As oil prices fell in 2008, so did interest in more exotic sources of petroleum.

In Canada, projects designed to dig out bitumen and separate the oil from the sticky sludge went on the shelf as cash-strapped companies saw less need to invest more money to squeeze out cheaper oil.

That distinctly does not appear to be the case in other producing nations, however, where foreign companies often are loathed to delay projects and risk of getting replaced by another operator.

In other cases, the firms developing the new facilities are actually government-owned, making a delay a potential blow to national prestige.

****************
Oil output Barrels per day
Saudi Arabia 8.8M
Iran 3.8M
Kuwait 2.5M
UAE 2.4M
Source: OPEC Dec. bulletin
****************

Thus, OPEC has about 100 upstream projects on the books in the medium term, all of which would add a total of 5.4 million barrels a day to output by 2010 compared to production levels in 2007.

Relative low-production nations, such as Algeria and Indonesia, have a number of productions ready to come on-stream in 2009.

Then there is Iraq, a country in recovery mode with as many as eight oil production projects on the books for next year.

With the U.S. government under pressure to end the conflict in that country, Washington might have an interest in Iraq pumping out more, rather than less, oil in the short-term.

Sputtering economy

OPEC also faces unique problems from the global credit crunch.

That financial event, which began in September 2008, has sloshed over into the production side of the economy with abandon, hampering GDP growth and economic potential for 2009.

The International Monetary Fund forecasts that the world economy will grow by slightly more than two per cent in 2009, down from a healthy five per cent in 2007.

And that includes countries, such as India and China, which could see their GDPs expand by more than five per cent in 2009.

Other predictions are predicting that the global economy will expand at an even slower clip, in the range of 1.4 per cent.

At that pace, demand for energy by the industrialized economies of the Organization for Economic Cooperation and Development will fall by 1.3 million barrels per day for the first half of 2009, OPEC estimates.

Lower demand for oil leaves OPEC members facing a dilemma: pump out cheaper oil which cannot easily be replaced or watch government revenue dry up while officials wait for prices to rise.
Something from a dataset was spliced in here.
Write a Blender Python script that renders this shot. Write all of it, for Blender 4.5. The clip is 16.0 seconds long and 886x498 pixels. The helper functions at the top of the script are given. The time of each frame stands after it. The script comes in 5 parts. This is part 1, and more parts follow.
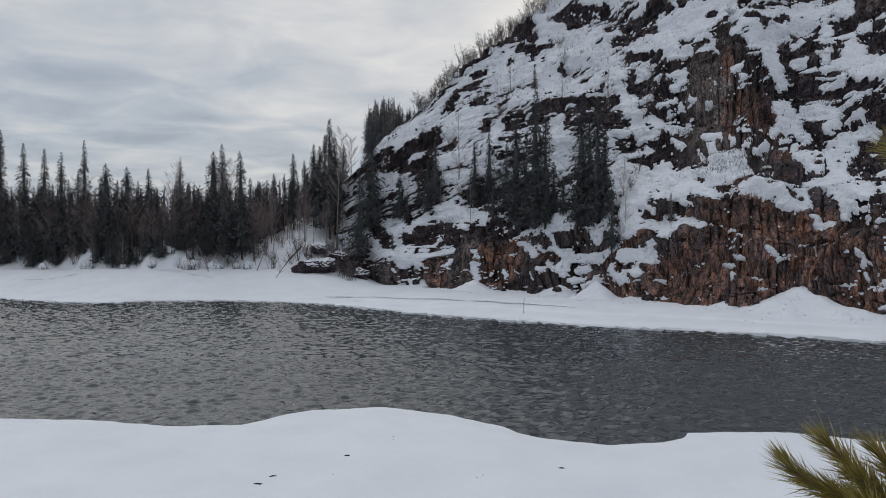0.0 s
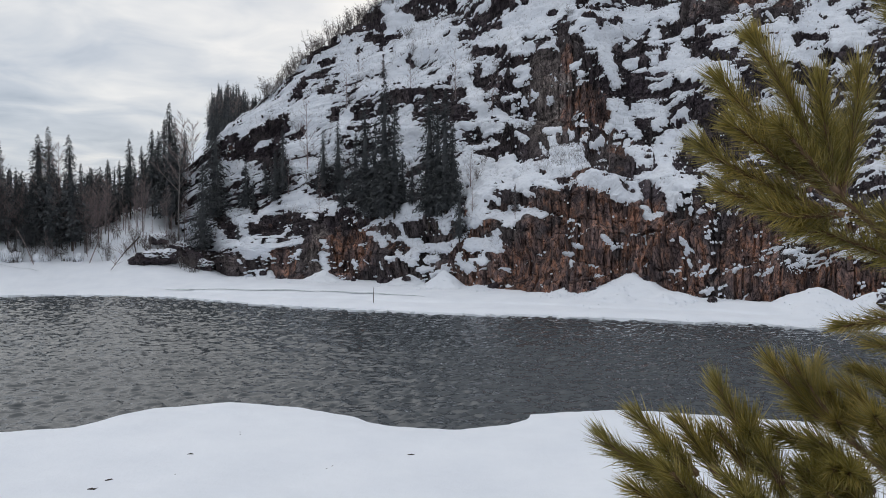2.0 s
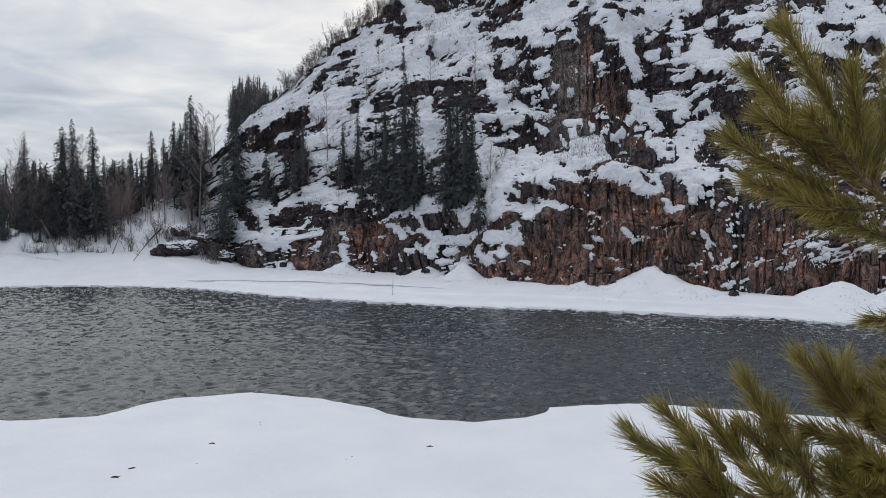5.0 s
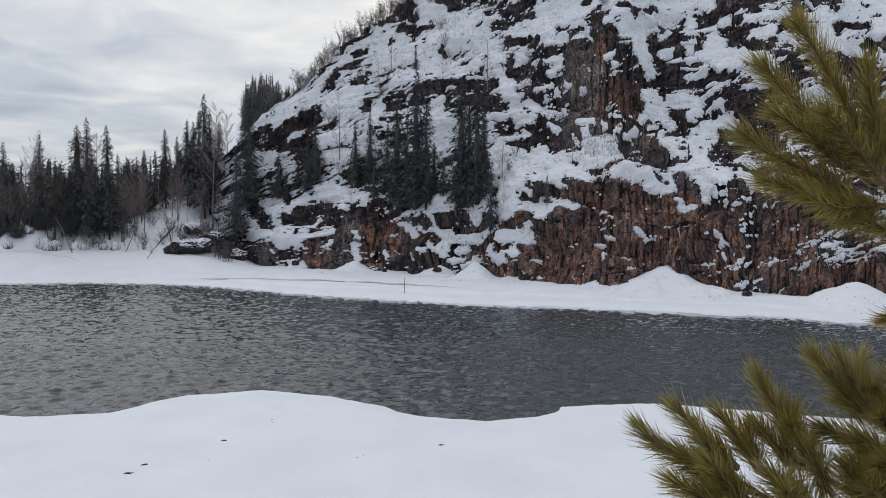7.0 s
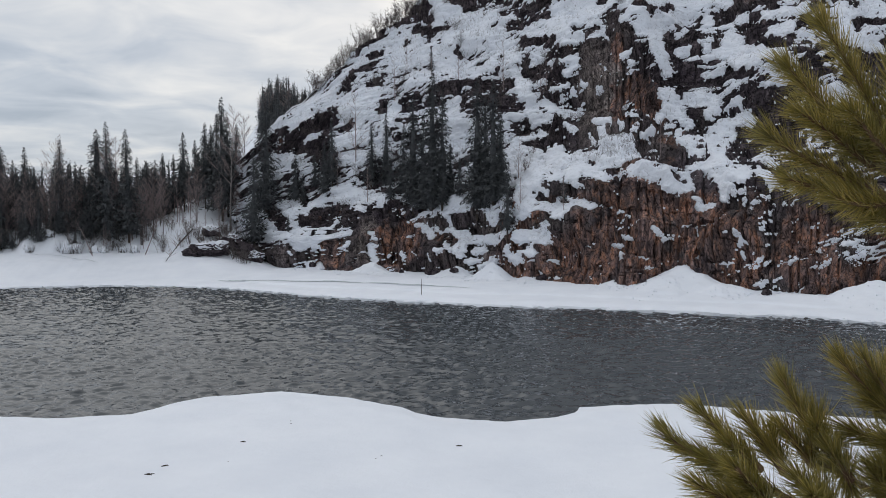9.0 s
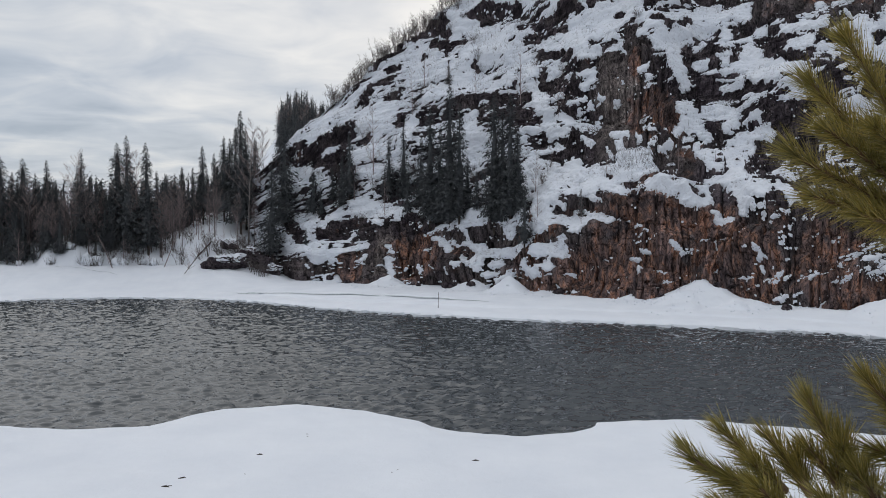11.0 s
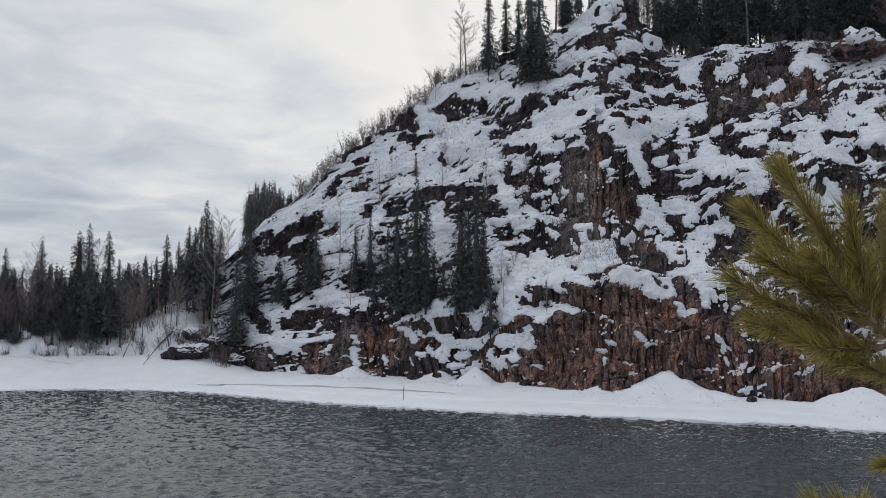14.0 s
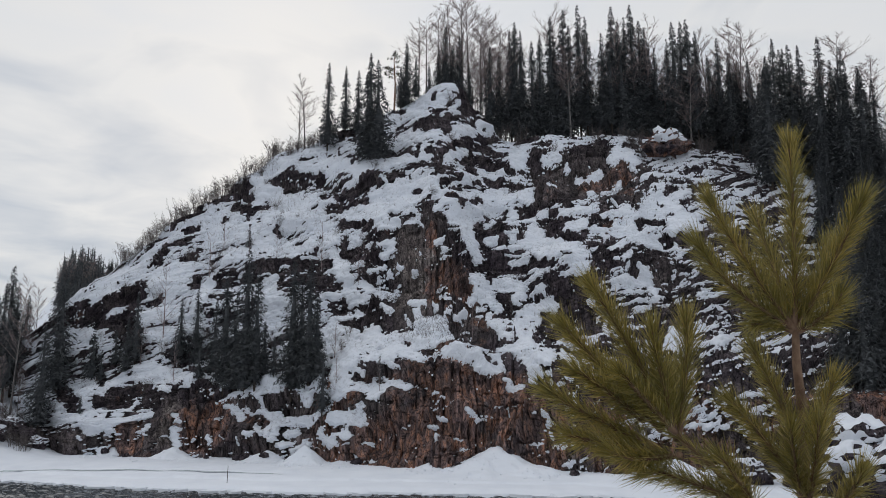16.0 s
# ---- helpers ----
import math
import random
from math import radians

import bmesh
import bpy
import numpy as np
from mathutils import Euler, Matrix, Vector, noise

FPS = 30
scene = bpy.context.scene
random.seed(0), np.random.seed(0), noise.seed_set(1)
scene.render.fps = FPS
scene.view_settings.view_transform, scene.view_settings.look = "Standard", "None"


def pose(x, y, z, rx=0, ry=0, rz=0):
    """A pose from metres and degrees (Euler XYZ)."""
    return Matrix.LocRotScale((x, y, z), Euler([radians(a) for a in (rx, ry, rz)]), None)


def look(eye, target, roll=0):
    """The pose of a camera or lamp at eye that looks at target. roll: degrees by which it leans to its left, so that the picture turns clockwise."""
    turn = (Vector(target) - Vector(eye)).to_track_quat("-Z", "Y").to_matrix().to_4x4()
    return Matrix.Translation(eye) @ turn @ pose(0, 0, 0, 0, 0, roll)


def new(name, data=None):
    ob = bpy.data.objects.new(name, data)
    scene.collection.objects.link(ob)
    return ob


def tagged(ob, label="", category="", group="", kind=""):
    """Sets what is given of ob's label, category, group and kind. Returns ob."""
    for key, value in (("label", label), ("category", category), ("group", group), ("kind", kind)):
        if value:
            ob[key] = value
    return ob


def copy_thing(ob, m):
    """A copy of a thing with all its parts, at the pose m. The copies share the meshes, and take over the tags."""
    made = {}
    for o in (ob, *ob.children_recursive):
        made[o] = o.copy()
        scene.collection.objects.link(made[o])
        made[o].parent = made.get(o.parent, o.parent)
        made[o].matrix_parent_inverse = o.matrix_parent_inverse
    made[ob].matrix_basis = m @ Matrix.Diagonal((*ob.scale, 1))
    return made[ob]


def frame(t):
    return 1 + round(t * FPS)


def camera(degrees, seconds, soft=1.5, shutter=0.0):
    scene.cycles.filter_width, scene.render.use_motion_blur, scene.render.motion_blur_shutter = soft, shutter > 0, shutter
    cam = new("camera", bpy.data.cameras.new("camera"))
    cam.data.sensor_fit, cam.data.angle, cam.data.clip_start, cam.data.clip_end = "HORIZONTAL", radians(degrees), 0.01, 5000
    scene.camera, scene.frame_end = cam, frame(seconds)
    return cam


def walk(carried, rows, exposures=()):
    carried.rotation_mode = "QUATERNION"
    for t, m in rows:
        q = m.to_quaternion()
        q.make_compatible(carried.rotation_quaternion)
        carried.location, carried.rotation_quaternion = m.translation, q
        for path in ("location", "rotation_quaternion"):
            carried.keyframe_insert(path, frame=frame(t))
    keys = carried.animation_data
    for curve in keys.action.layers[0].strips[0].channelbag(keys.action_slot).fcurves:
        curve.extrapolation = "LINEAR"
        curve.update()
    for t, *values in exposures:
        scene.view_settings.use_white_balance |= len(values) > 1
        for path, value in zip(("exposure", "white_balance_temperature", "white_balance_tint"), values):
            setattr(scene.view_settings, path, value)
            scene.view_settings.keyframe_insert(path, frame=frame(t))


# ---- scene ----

# the camera stands on the high bank and is turned by hand; it shifts by a few centimetres
cam = camera(58.41, 16.0, soft=0.4)
EYE = 8.0
# seconds, shift to the right, shift up, turn, tilt, lean
ROWS_A = [
    (0, 0.02, -0.03, 0.0, -1.0, 0.0),
    (0.5, 0.02, -0.03, -4.78, -1.27, -0.13),
    (1, 0.029, -0.028, -8.5, -1.35, -0.31),
    (1.5, 0.04, -0.028, -10.7, -1.58, -0.22),
    (2, 0.041, -0.028, -10.84, -1.74, 0.02),
    (2.5, 0.042, -0.027, -10.79, -1.89, -0.03),
    (3, 0.039, -0.028, -10.39, -2.03, -0.02),
    (3.5, 0.039, -0.03, -10.41, -2.19, -0.51),
    (4, 0.037, -0.028, -10.14, -2.23, -0.35),
    (6.5, 0.028, -0.029, -8.7, -2.37, -0.33),
    (7, 0.031, -0.031, -8.6, -2.38, -0.3),
    (7.5, 0.033, -0.031, -8.53, -2.36, -0.11),
    (8, 0.036, -0.03, -8.48, -2.36, -0.08),
    (8.5, 0.036, -0.03, -8.28, -2.35, 0.01),
    (9, 0.027, -0.03, -7.39, -2.33, 0.13),
    (11.5, 0.022, -0.022, -6.07, -0.72, 0.13),
    (12, 0.026, -0.016, -6.05, 0.08, 0.38),
    (12.5, 0.029, -0.012, -5.99, 0.99, 0.15),
    (13, 0.037, -0.005, -6.59, 2.6, -0.14),
    (13.5, 0.041, 0.002, -7.3, 3.99, -0.3),
    (14, 0.045, 0.024, -8.58, 5.13, -0.22),
    (14.5, 0.054, 0.041, -11.02, 6.19, -0.19),
    (15, 0.057, 0.058, -14.62, 7.83, 0.1),
    (15.5, 0.059, 0.071, -17.84, 9.64, 0.27),
    (16, 0.06, 0.078, -20.54, 10.53, 0.07),
]
SIDE = (math.cos(radians(33)), -math.sin(radians(33)))
walk(cam, [(t, pose(SIDE[0] * r, SIDE[1] * r, EYE + u, 0, 0, yaw) @ pose(0, 0, 0, pitch) @ pose(0, 0, 0, 0, lean) @ pose(0, 0, 0, 90))
           for t, r, u, yaw, pitch, lean in ROWS_A],
     exposures=[(0, -0.16), (0.5, -0.1), (1, 0.05), (2, 0.12), (9, 0.08), (11.5, 0.03), (12.5, 0.0), (16, 0.0)])

# ---- light: a bright overcast winter sky ----
world = bpy.data.worlds.new("overcast_sky")
scene.world = world
world.use_nodes = True
wn, wl = world.node_tree.nodes, world.node_tree.links
wn.clear()


def wnode(kind, **values):
    n = wn.new(kind)
    for k, v in values.items():
        n.inputs[k].default_value = v
    return n


w_out = wn.new("ShaderNodeOutputWorld")
w_bg = wnode("ShaderNodeBackground", Strength=1.0)
w_sky = wn.new("ShaderNodeTexSky")
w_sky.sky_type, w_sky.sun_disc = "NISHITA", False
w_sky.sun_elevation, w_sky.sun_rotation = radians(24), radians(8)
w_dim = wn.new("ShaderNodeVectorMath")
w_dim.operation = "SCALE"
w_dim.inputs["Scale"].default_value = 0.07
w_co = wn.new("ShaderNodeTexCoord")
w_sep = wn.new("ShaderNodeSeparateXYZ")
wl.new(w_co.outputs["Generated"], w_sep.inputs[0])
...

For less populous nations, such as the United Arab Emirates, the concern about maintaining public spending might be marginal.

Volatile nations such as Indonesia, however, with its 220 million people, face continual pressure to maintain public services for their populations.
Environmental concerns

That brings OPEC's future back to the Portuguese wind farm and the accelerating growth of renewal energy.

While alternative oil exploration is driven mainly by higher crude prices, renewable development has been pushed forward by improved technology and increased voter concern regarding the environment.

Some types of clean energy were not possible for years, until machines, like the wind turbines, were built that could actually produce the power.

In addition, voters, especially in developed countries, have become much more concerned about the harm that fossil fuels are doing to the atmosphere and other parts of the environment.

As a result, lower-priced oil is unlikely to become a substitute for higher-priced clean power. People appear more willing than in the past to pay extra for the development of renewable fuels.

That means that while cheaper oil could stop fossil fuel development, the renewable energy train is driven by other concerns.

And how far this vehicle is down the energy track will determine OPEC's ultimate future.